Marcelo Urtado decidiu cursar agronomia na Unesp de Bauru para trabalhar na fazenda de café do pai. Mas mudou de rumo em 2016, ao comprar a própria fazenda, em Monte Carmelo, no Cerrado Mineiro, para produzir café em gestão compartilhada com a mulher, Paula, de forma equilibrada, resiliente, sem uso de produtos químicos, dando condições à natureza para gerar o chamado “café carbono neutro”.
Renomeada como Três Meninas, em homenagem às três mulheres da vida de Urtado (a mulher e as duas filhas, Malu e Fernanda, de 12 anos e 8 anos) a fazenda tem 54 hectares, 40 de cafezais. A produção pioneira no sistema regenerativo e orgânico tem um rendimento médio de campo de cerca de 54 sacas por hectare ante uma produtividade média brasileira de café de 30,6 sacas por hectare.
“A fazenda que compramos estava na UTI, precisando de quimioterapia. Pensamos em arrancar tudo, mas decidimos investir para recuperar a plantação de café e transformar o modo de produção. A transição demandou cinco anos, com o uso de plantas de cobertura e de químicos associados a produtos biológicos. A cada ano, fomos reduzindo os químicos. Dessa forma, mudamos o ecossistema, criando um meio conservativo e dependendo menos de insumos externos”, explica.
O custo de produção cresceu 20% nesse período de transição, mas a partir daí, o casal passou a economizar com os fertilizantes. Na última safra, a economia foi de 47%. O cafeicultor, engenheiro agrônomo – e também arborista certificado no município de São Paulo – paulista afirma que geralmente os produtores enxergam erroneamente tecnologia como sinônimo de moléculas de químicos para matar o que não é café, lutando contra a natureza.
Para a mudança, ele usou os ensinamentos de agrofloresta da universidade e foi buscar informações sobre agricultura regenerativa na Empresa de Pesquisa Agropecuária de Minas Gerais (Epamig) e com especialistas, como a agroecologista Ana Maria Primavesi e o pesquisador Ademir Calegari.
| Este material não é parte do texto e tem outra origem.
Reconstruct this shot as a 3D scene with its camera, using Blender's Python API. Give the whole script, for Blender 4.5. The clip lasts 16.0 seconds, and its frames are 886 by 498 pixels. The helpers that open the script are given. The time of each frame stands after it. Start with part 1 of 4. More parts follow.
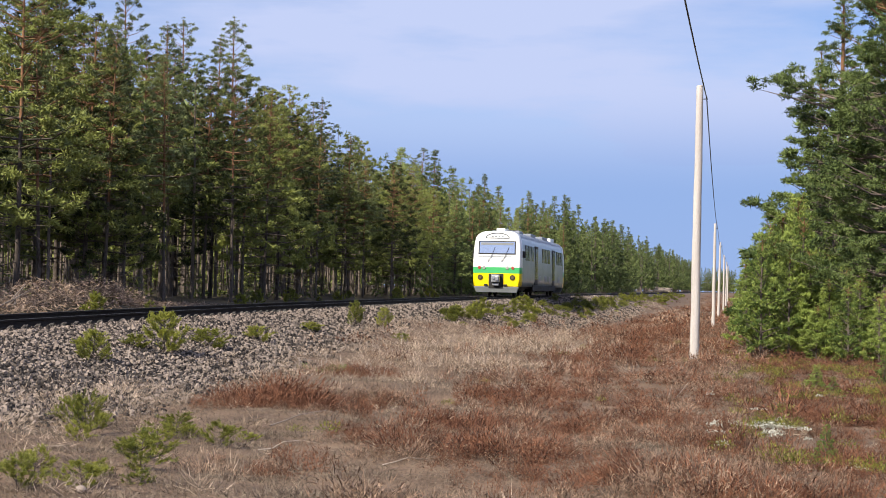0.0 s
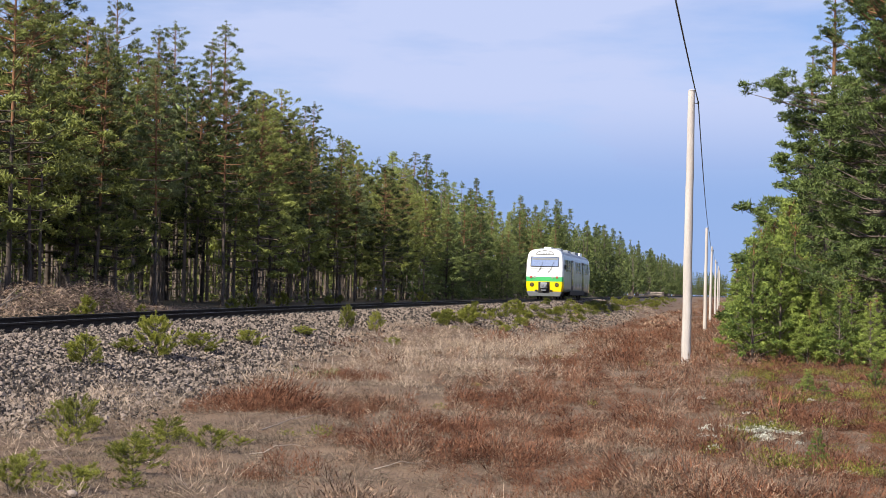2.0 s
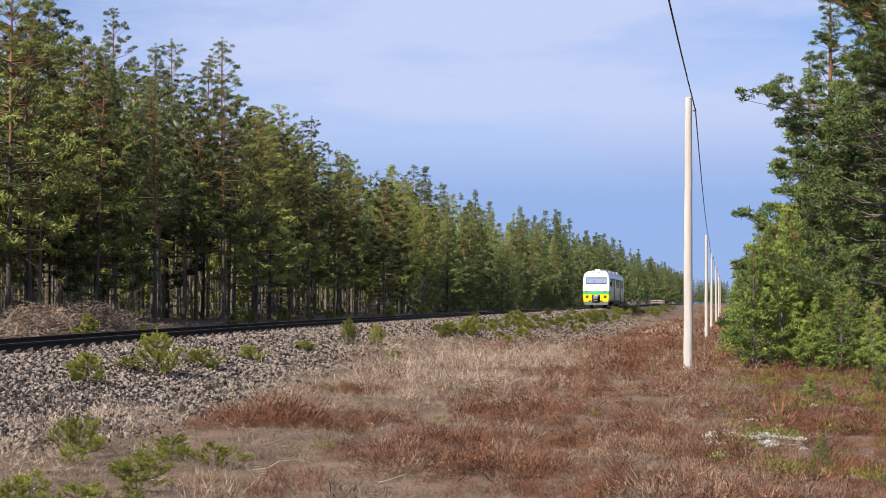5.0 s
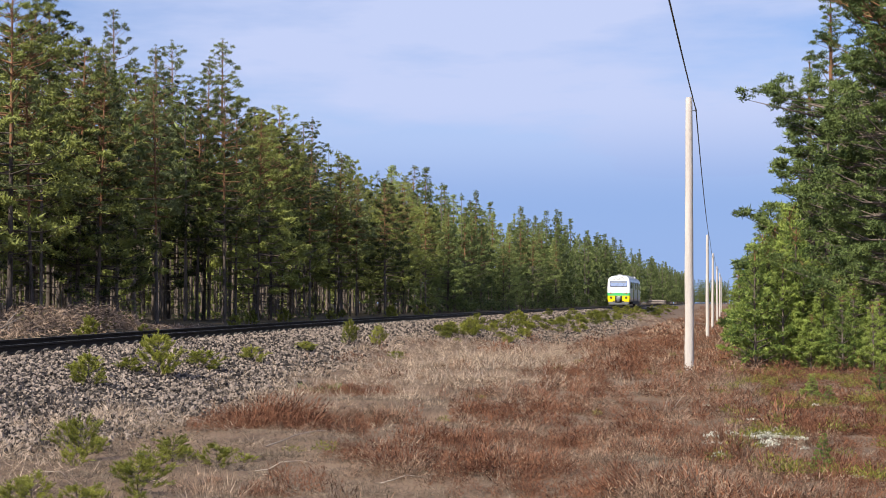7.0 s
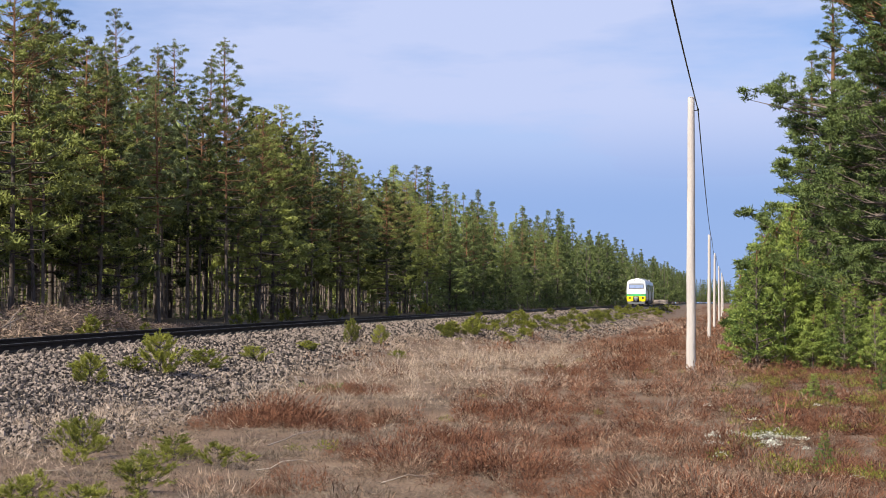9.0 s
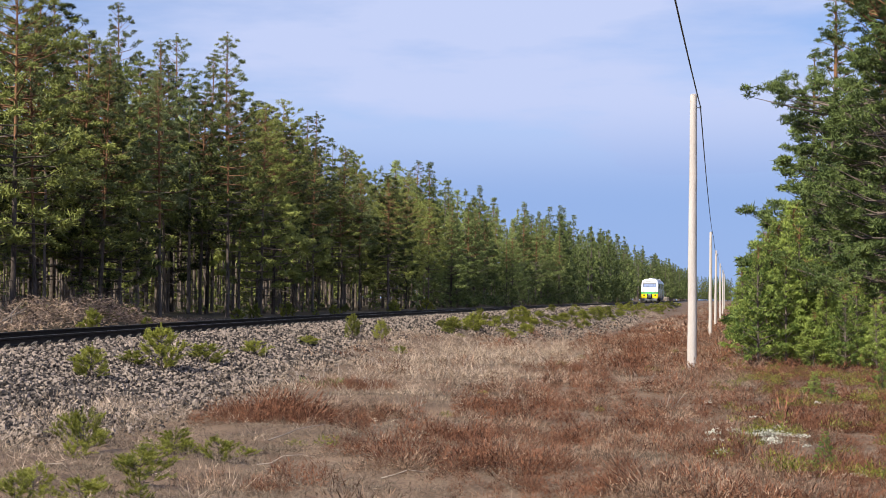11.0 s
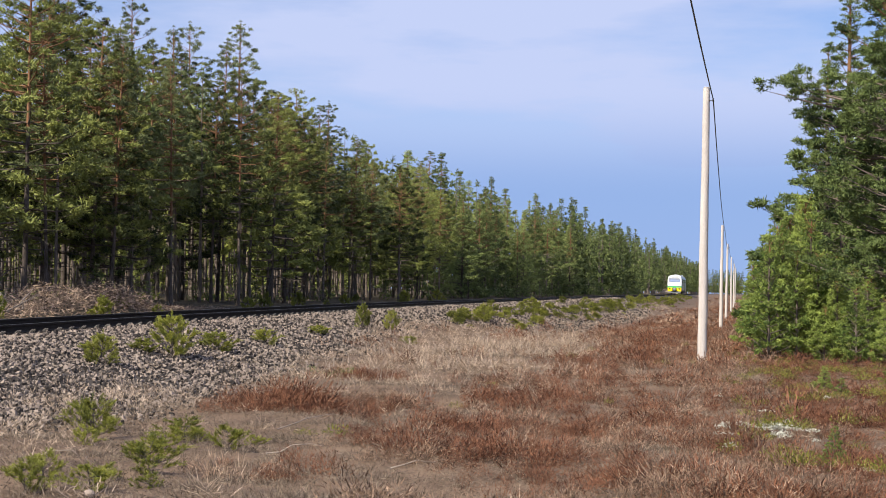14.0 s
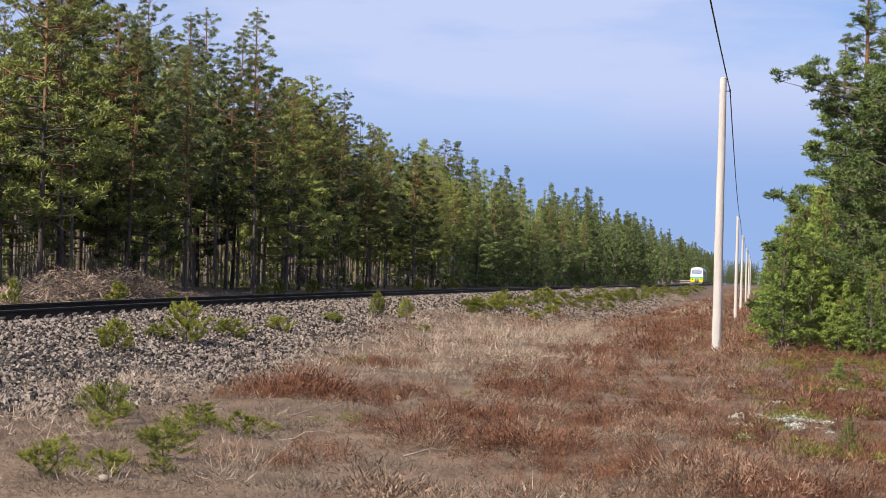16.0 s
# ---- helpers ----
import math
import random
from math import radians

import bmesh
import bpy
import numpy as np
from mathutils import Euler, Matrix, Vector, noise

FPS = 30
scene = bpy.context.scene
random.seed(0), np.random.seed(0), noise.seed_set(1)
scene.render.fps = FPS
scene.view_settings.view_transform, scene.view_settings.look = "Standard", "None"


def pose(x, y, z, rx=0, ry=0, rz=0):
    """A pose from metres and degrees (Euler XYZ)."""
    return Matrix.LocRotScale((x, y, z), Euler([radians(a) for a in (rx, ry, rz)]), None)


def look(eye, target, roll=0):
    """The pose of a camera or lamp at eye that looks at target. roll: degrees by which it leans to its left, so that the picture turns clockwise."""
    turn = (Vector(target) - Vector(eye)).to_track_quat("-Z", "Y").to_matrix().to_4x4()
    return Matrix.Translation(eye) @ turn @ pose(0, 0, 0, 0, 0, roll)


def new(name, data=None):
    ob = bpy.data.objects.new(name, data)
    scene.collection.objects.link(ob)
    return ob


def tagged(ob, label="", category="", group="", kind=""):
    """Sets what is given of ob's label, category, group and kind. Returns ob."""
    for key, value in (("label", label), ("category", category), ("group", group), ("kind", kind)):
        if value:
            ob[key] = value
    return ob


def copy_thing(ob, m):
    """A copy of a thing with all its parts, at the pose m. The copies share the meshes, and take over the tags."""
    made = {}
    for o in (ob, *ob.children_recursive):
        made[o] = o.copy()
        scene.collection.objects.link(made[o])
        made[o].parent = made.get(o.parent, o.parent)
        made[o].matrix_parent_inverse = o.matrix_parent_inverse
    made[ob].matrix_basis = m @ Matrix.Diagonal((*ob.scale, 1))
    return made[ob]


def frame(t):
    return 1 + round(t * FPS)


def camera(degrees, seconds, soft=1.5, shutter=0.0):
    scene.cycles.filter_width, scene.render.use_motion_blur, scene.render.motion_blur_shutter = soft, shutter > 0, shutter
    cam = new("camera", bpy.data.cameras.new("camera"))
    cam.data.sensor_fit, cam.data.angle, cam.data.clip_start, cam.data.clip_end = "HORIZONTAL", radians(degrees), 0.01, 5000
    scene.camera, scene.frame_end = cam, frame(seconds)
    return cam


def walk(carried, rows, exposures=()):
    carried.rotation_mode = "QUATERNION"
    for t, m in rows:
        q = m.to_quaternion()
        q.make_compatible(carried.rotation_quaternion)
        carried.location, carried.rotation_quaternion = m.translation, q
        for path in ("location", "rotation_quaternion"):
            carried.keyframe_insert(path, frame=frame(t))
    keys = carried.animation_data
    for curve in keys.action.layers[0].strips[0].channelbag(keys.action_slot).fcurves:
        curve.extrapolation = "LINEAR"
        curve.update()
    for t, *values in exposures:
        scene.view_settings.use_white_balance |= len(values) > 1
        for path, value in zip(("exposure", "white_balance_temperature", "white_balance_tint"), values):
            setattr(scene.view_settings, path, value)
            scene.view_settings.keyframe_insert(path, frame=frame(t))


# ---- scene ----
FOV = 30.26
cam = camera(FOV, 16.0, 0.9)


def gaze(tilt, turn, roll):
    """The standing camera at eye height, tilted, turned and rolled by degrees."""
    return pose(0, 0, 1.65, tilt, 0, turn) @ pose(0, 0, 0, 0, 0, roll)


walk(cam, [
    ( 0.0, gaze(91.3038, 10.1796, 1.2091)),
    ( 0.5, gaze(91.3201, 10.0794, 1.3587)),
    ( 1.0, gaze(91.3810, 9.9837, 1.3847)),
    ( 1.5, gaze(91.4373, 9.9240, 1.3674)),
    ( 2.0, gaze(91.4547, 9.8958, 1.2344)),
    ( 2.5, gaze(91.6231, 9.8454, 0.6832)),
    ( 3.0, gaze(91.7200, 9.8307, 0.4933)),
    ( 3.5, gaze(91.7199, 9.8331, 0.4968)),
    ( 4.0, gaze(91.8190, 9.8274, 0.3127)),
    ( 6.5, gaze(91.8992, 9.9245, 0.0554)),
    ( 7.0, gaze(91.8960, 9.9305, 0.0000)),
    ( 7.5, gaze(91.8466, 9.9666, 0.1890)),
    ( 8.0, gaze(91.8432, 9.9876, 0.2225)),
    ( 8.5, gaze(91.8508, 9.9954, 0.2113)),
    ( 9.0, gaze(91.8763, 9.9940, 0.0973)),
    (11.5, gaze(91.7120, 10.0529, 0.4458)),
    (12.0, gaze(91.7448, 10.0665, 0.3432)),
    (12.5, gaze(91.7170, 10.0658, 0.3574)),
    (13.0, gaze(91.4583, 10.2177, 0.9426)),
    (13.5, gaze(91.4791, 10.3171, 1.0421)),
    (14.0, gaze(91.3989, 10.4296, 0.9817)),
    (14.5, gaze(91.3187, 10.5069, 1.3855)),
    (15.0, gaze(91.1492, 10.7016, 1.5122)),
    (15.5, gaze(91.0560, 10.8467, 1.5107)),
    (16.0, gaze(90.9834, 10.9393, 1.4650)),
])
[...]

“Nós buscamos o equilíbrio na produção, com o plantio de plantas de cobertura pelo menos três vezes por ano, o que mantém o solo sempre coberto, melhora a biologia e serve como defesa contra inimigos do café. O plano não era ser uma produção orgânica, mas isso foi a consequência, um presente pelo trabalho bem feito. Mas em vez de orgânico, prefiro chamar a nossa produção de agricultura conservativa e climaticamente inteligente”, diz Urtado.
Urtado e a “três meninas” que dão nome à fazenda de café especial orgânico (Foto: Divulgação/Fazenda Três Meninas)
Urtado e a "três meninas" que dão nome à fazenda de café especial orgânico (Foto: Divulgação/Fazenda Três Meninas)
O manejo orgânico, sem químicos e com certificação do Brasil Orgânico, não significa uma lavoura sem pragas. O nível é semelhante ao de uma fazenda que usa herbicidas químicos, mas o controle de danos garante a produtividade. Urtado faz questão de esclarecer que ser orgânico não significa produzir menos da metade do convencional. “Isso é preconceito. Mesmo nos anos de transição, produzimos bem e tivemos lucro.”
Quando é necessário, Urtado usa produtos biológicos, como as iscas para controle das formigas corta-folhas. Além dessas inimigas, a fazenda tem muitas espécies de “formigas do bem”, incluindo as predadoras da broca-do-café, inseto que ataca o fruto e derruba a produtividade. As abelhas também inundam a propriedade. “Algumas vezes, o zumbido das abelhas até atrapalha a conversa”, diz ele.